Çepken: üst gömleğin üzerine giyiliyordu. Çepken genelde astarlı dikiliyordu. Bu onun dayanıklılığını artırıp kullanma süresini uzatıyor, diğer yönden ise el dikişlerinin üzerini kapatarak giyimin daha düzenli ve estetik görünmesini sağlıyordu. Çepkenin kenar dikişleri boyunca biye, dantel gibi kenar süslemeler dikiliyordu ki, bu da el dikişlerinin üzerini kapatmak amacını taşıyordu. Bel hattına kadar dar kesimli olan çepkenin belden aşağı etek kısmı bol kesimli olup yan dikişlerinde 10-12 cm boyunda yırtmaçları vardı. Belirtildiği gibi, kadınlar genelde üst üste bel kısmı pilili birkaç tuman giyiyorlardı ki, bu yırtmaçlar da çepkenin bel kısmında genişliği sağlamak için bırakılıyordu. Harekette kolaylık sağlamak için koltuk altında kesik bırakılıyordu. Çepken için kadife, tirme, tafta, ipek ve diğer pahalı kumaş çeşitleri kullanılıyordu. Azerbaycan’ın Lenkaran, irevan ve Karabağ bölgelerinde çepken “nimtene” adı ile biliniyordu.

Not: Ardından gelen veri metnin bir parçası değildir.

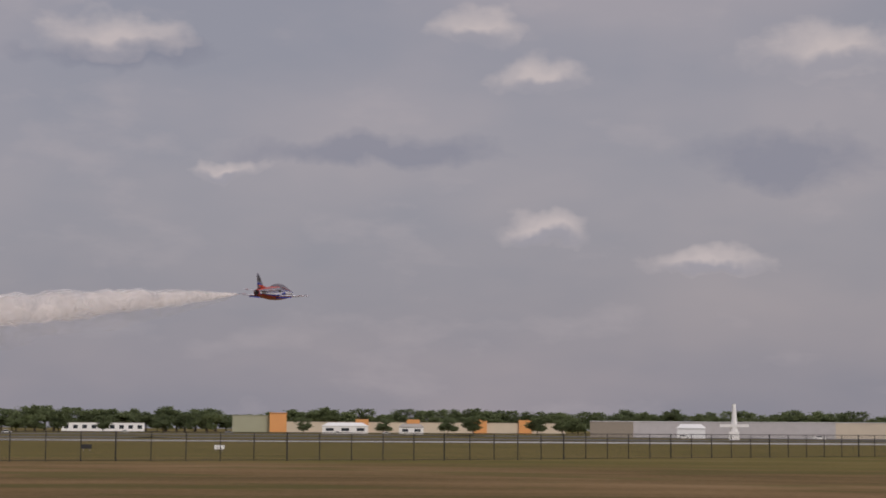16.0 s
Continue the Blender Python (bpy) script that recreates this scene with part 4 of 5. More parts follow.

Lebbade: Azerbaycan’ın Şeki, Bakü ve Şamahı bölgelerinde giyilen kadın üst giyimi olmuştur. Bu giyim astarlı dikiliyordu. Önü açık olup bel kısmında şeritle kapatılıyordu. Belden aşağı etek kısmında yanlarda kısa yırtmaçları vardı. Kolu kısa olup uzunluğu dirseğe kadardı. Koltuk altında kesik bırakılıyordu. Lebbade tirme, kadife ve çeşitli pahalı kumaşlardan dikiliyordu. Kenar dikişleri çeşitli biye, dantel ve şeritlerle süsleniyordu.
Baharı: genelde baharda giyilen astarlı üst giyim çeşidi idi. Bele kadar dar kesimli olup bel kısmında ona büzgülü uzun etek kısmı dikiliyordu. Baharının kolu genelde düz ve dirseğe kadar olup yaka kısmı açık idi. Bu giyim genelde kadifeden dikiliyordu. Baharının kol ağzı, yaka ve etek kısmı biyelerle, şeritlerle süsleniyordu.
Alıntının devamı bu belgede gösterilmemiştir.